E não param por aí; esses autores também acusam esses conteúdos de se transformarem em uma espécie de “fazenda de cliques” (no inglês, click farm), um termo que descreve a produção em massa e questionável de conteúdo superficial para atrair atenção e audiência.

IA entre os mais vendidos

Entre 26 a 27 de junho, a seção de romances adultos da Amazon nos Estados Unidos foi surpreendida por uma inundação de peças geradas por inteligência artificial. Além disso, a lista de mais vendidos logo se viu preenchida com dezenas desses títulos.

A Amazon reagiu retirando alguns desses títulos do ranking. No entanto, segundo o Motherboard, a seção de tecnologia da VICE, eles continuaram disponíveis para compra.

O cenário difere para os livros e e-books brasileiros catalogados pelo Núcleo, já que nenhum deles figura entre os mais vendidos em suas respectivas categorias em português.

Em resposta ao Motherboard, um porta-voz da Amazon afirmou que a empresa mantém diretrizes claras de conteúdo, as quais regem quais livros podem ser listados para venda.

O porta-voz também afirmou que a empresa investiga prontamente qualquer preocupação levantada e “investe consideravelmente” em recursos para garantir uma experiência de compra confiável, protegendo tanto clientes quanto autores de potenciais abusos.

Amazon tenta reagir

Até o momento, a Amazon não compartilhou diretrizes específicas sobre como abordará essa questão e como orientará os consumidores. A incerteza permanece sobre se os livros criados com IA continuarão ou não na plataforma, tanto na Amazon quanto em outras plataformas de comércio.

Em resposta ao questionamento do Núcleo, a Amazon Brasil comunicou que, no que se refere ao uso da plataforma de publicação Kindle Direct Publishing, “todos os livros na Amazon.com.br devem seguir nossas diretrizes de conteúdo, incluindo a conformidade com os direitos de propriedade intelectual e todas as outras leis aplicáveis”.

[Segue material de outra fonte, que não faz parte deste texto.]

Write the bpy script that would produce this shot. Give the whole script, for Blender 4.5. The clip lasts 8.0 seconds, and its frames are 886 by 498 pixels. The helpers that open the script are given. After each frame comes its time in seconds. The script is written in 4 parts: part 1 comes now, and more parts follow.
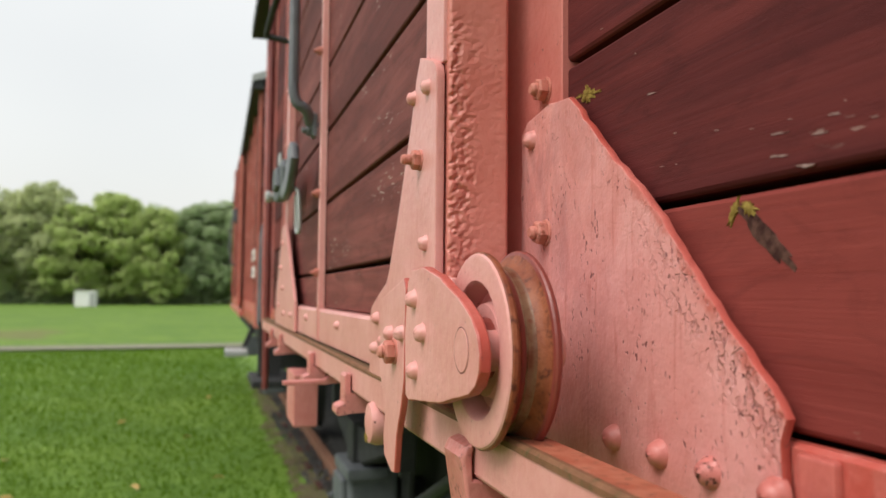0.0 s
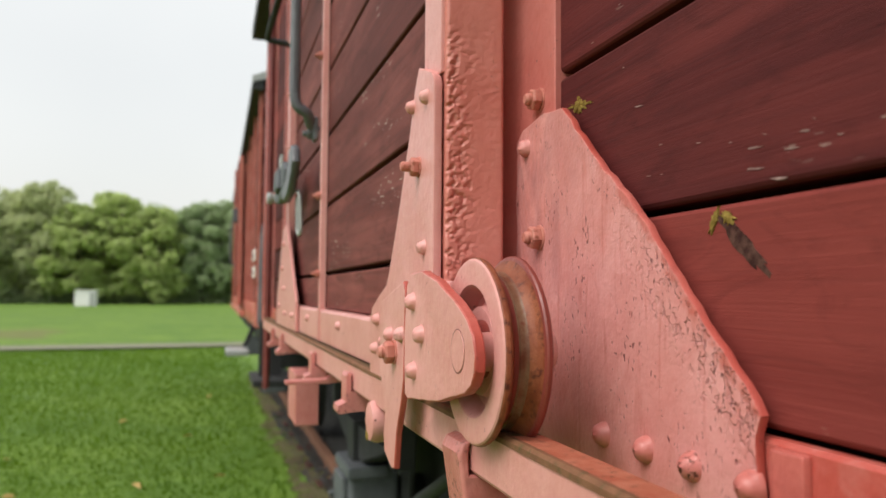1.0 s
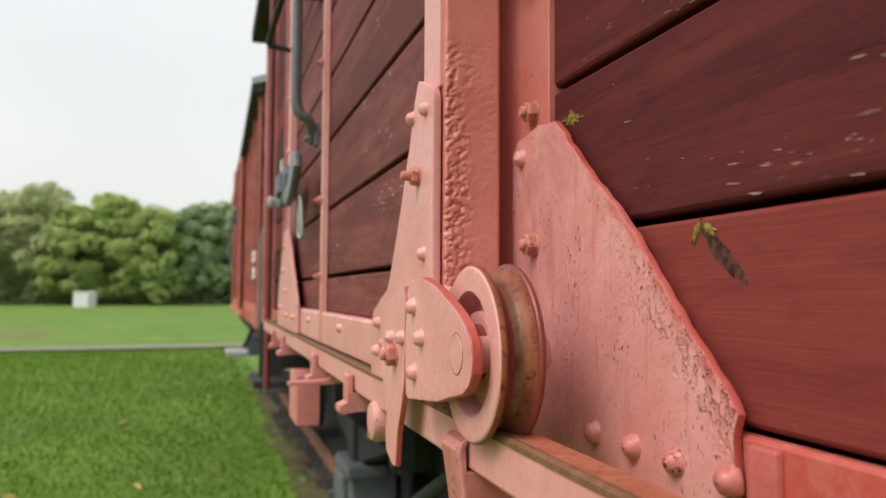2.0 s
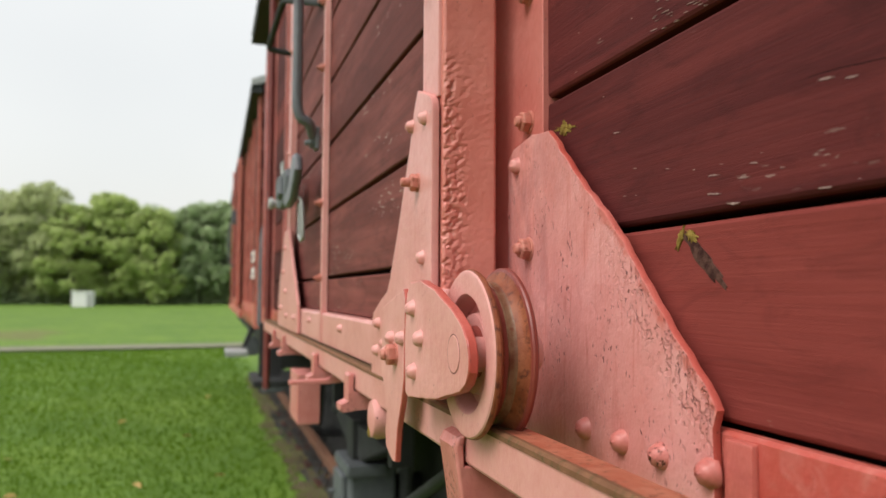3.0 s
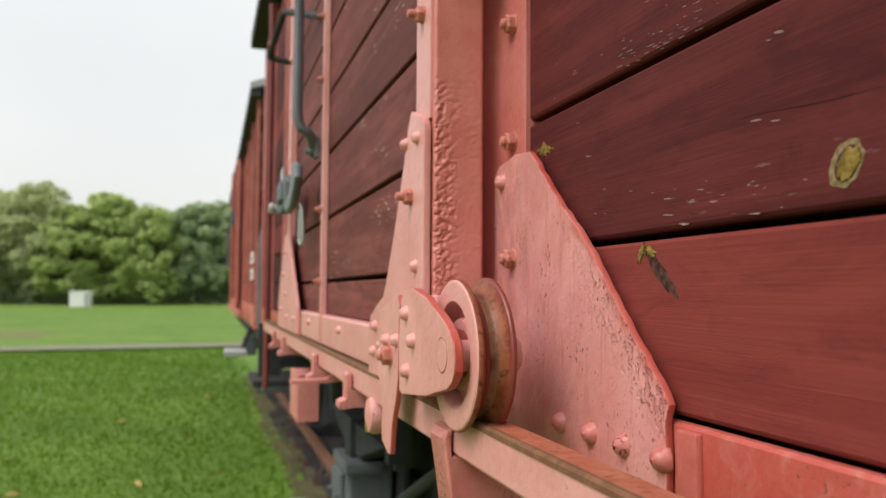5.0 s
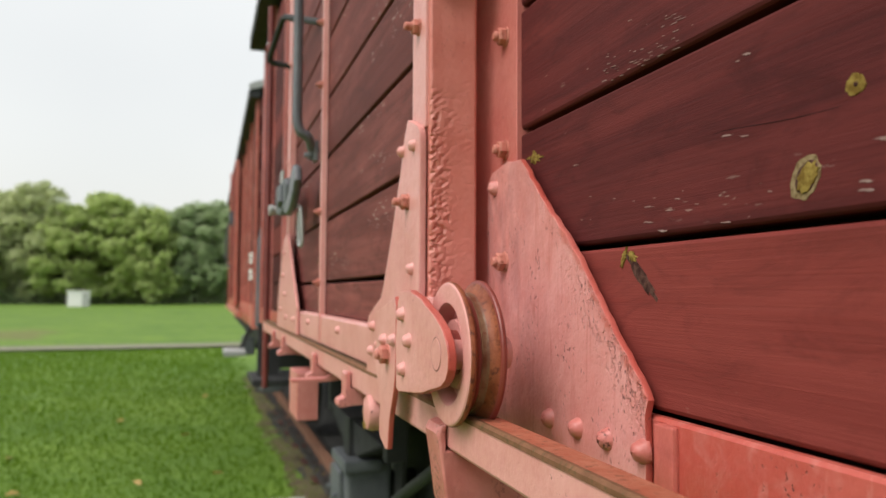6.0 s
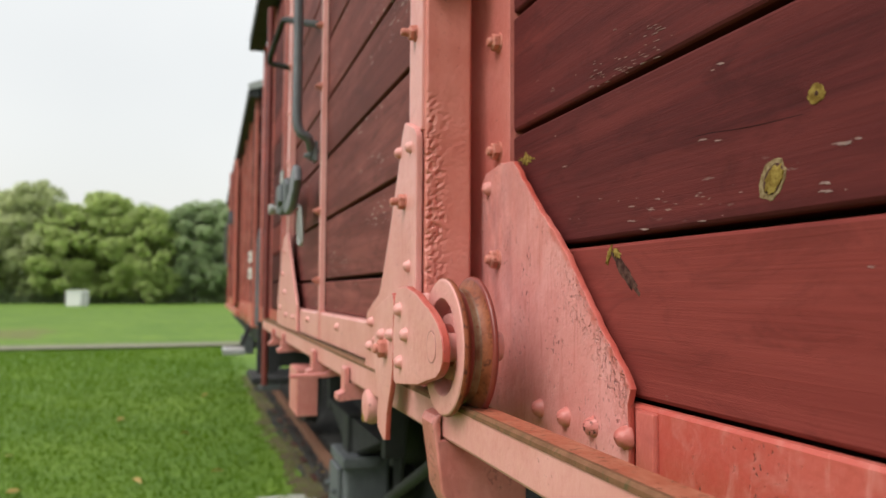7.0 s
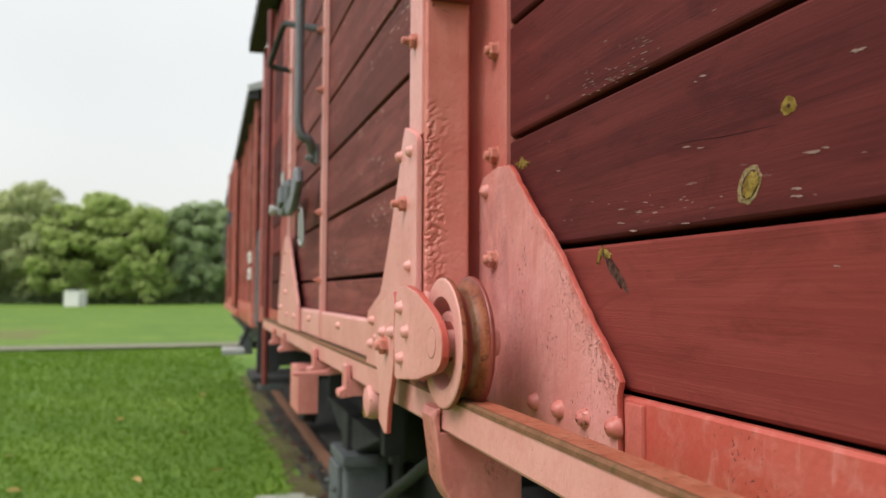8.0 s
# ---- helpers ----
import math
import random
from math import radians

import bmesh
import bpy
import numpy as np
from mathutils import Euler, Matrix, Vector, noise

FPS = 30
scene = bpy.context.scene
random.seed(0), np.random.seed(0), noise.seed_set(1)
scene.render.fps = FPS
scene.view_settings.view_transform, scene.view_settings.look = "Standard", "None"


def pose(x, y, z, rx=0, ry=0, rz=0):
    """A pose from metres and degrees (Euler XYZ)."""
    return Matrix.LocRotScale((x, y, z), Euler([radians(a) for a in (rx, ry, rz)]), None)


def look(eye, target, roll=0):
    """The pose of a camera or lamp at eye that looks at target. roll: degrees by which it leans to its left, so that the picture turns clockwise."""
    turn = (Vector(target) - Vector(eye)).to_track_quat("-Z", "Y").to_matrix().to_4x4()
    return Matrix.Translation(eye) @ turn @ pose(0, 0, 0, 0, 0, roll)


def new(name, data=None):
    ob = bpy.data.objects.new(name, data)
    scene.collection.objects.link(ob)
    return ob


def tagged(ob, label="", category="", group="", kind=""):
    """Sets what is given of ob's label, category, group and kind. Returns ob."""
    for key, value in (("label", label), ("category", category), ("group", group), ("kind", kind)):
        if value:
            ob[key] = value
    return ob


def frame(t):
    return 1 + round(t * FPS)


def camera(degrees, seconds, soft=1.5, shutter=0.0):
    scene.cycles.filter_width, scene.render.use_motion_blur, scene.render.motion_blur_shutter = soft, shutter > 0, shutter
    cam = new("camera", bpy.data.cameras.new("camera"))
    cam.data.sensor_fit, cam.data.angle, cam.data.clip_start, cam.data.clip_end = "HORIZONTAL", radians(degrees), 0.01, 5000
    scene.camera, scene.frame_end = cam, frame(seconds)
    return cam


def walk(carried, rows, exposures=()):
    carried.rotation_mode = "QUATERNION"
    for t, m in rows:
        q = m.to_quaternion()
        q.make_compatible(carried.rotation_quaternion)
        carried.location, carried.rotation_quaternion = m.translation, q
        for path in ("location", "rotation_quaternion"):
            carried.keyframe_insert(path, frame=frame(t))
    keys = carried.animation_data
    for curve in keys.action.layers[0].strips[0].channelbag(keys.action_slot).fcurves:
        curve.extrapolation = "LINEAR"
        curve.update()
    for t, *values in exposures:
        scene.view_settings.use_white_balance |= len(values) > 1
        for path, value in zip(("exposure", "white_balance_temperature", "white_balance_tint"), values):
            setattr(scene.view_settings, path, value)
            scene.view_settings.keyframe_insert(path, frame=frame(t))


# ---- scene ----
cam = camera(60.0, 8.0)
PATH = [
    (0, (-0.31206, 0.21249, 1.18419), (0.26414, 2.12399, 1.30307), 0.501),
    (0.5, (-0.31491, 0.19872, 1.18625), (0.26173, 2.11014, 1.30438), 0.397),
    (1, (-0.31846, 0.18439, 1.18784), (0.25821, 2.09592, 1.30395), 0.419),
    (1.5, (-0.32339, 0.16818, 1.19049), (0.25420, 2.07937, 1.30767), 0.350),
    (3, (-0.33755, 0.12147, 1.19492), (0.24611, 2.03085, 1.31152), 0.337),
    (3.5, (-0.34115, 0.10401, 1.19668), (0.24280, 2.01334, 1.31278), 0.336),
    (4, (-0.34464, 0.08540, 1.19856), (0.24131, 1.99411, 1.31462), 0.298),
    (4.5, (-0.34802, 0.06656, 1.20029), (0.23919, 1.97488, 1.31650), 0.332),
    (6, (-0.35980, 0.00883, 1.20454), (0.23381, 1.91521, 1.31995), 0.328),
    (6.5, (-0.36248, -0.00906, 1.20346), (0.23240, 1.89697, 1.31823), 0.325),
    (7, (-0.36687, -0.02744, 1.20071), (0.22984, 1.87807, 1.31447), 0.323),
    (7.5, (-0.37241, -0.04527, 1.19873), (0.22719, 1.85929, 1.31345), 0.289),
    (8, (-0.37941, -0.06331, 1.19870), (0.22183, 1.84072, 1.31351), 0.308),
]
walk(cam, [(t, look(eye, target, roll)) for t, eye, target, roll in PATH])
cam.data.dof.use_dof = True
cam.data.dof.focus_distance = 0.66
cam.data.dof.aperture_fstop = 7.0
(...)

Isso levanta dúvidas sobre se os livros criados por meio de IA serão mantidos ou retirados da plataforma da Amazon, bem como de outras plataformas de comércio eletrônico. A incerteza também persiste quanto ao grau em que os autores e criadores de conteúdo devem comunicar de forma clara aos possíveis compradores que sua obra foi gerada usando essa tecnologia.

Em relação a processos de denúncia, carecem informações sobre como os usuários podem formalizar queixas. Para os consumidores que adquirirem tais livros, a política de reembolso permanece sem esclarecimentos.